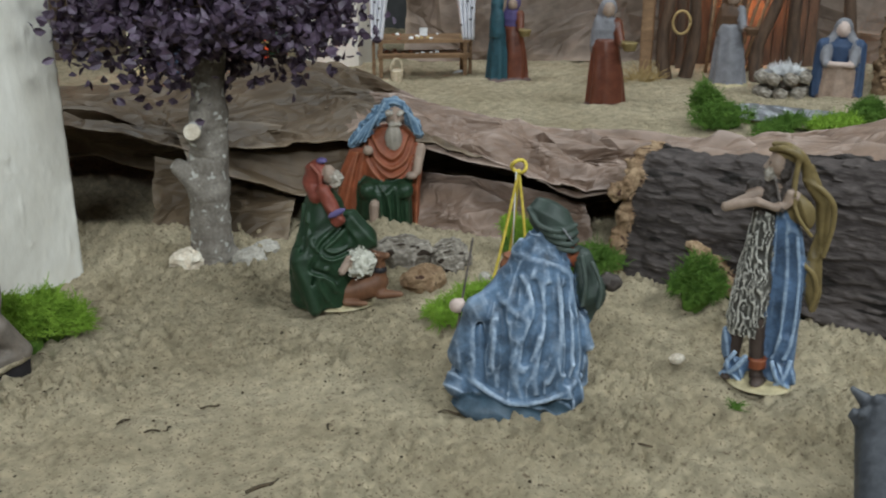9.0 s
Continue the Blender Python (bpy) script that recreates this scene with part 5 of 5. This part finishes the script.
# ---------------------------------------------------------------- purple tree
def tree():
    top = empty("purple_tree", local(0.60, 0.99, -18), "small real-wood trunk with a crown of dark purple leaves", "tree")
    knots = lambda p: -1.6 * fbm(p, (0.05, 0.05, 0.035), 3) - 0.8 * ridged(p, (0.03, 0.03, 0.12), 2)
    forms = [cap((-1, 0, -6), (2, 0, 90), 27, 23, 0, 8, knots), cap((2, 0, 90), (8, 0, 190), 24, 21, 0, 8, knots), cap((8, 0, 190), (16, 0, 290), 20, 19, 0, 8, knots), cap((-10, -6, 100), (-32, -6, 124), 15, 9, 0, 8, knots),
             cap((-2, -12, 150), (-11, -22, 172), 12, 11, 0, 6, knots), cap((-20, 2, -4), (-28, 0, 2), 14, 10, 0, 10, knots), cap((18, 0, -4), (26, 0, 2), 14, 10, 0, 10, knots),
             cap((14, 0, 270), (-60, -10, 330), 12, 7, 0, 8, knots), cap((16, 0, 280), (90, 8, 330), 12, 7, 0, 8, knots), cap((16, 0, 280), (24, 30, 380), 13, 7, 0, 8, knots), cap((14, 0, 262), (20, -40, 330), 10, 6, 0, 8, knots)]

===

* **Exercise**
In this exercise, set down all of the data exactly, without the pictures.

* **Exercise answer**
9.0 s
Continue the Blender Python (bpy) script that recreates this scene with part 5 of 5. This part finishes the script.
# ---------------------------------------------------------------- purple tree
def tree():
    top = empty("purple_tree", local(0.60, 0.99, -18), "small real-wood trunk with a crown of dark purple leaves", "tree")
    knots = lambda p: -1.6 * fbm(p, (0.05, 0.05, 0.035), 3) - 0.8 * ridged(p, (0.03, 0.03, 0.12), 2)
    forms = [cap((-1, 0, -6), (2, 0, 90), 27, 23, 0, 8, knots), cap((2, 0, 90), (8, 0, 190), 24, 21, 0, 8, knots), cap((8, 0, 190), (16, 0, 290), 20, 19, 0, 8, knots), cap((-10, -6, 100), (-32, -6, 124), 15, 9, 0, 8, knots),
             cap((-2, -12, 150), (-11, -22, 172), 12, 11, 0, 6, knots), cap((-20, 2, -4), (-28, 0, 2), 14, 10, 0, 10, knots), cap((18, 0, -4), (26, 0, 2), 14, 10, 0, 10, knots),
             cap((14, 0, 270), (-60, -10, 330), 12, 7, 0, 8, knots), cap((16, 0, 280), (90, 8, 330), 12, 7, 0, 8, knots), cap((16, 0, 280), (24, 30, 380), 13, 7, 0, 8, knots), cap((14, 0, 262), (20, -40, 330), 10, 6, 0, 8, knots)]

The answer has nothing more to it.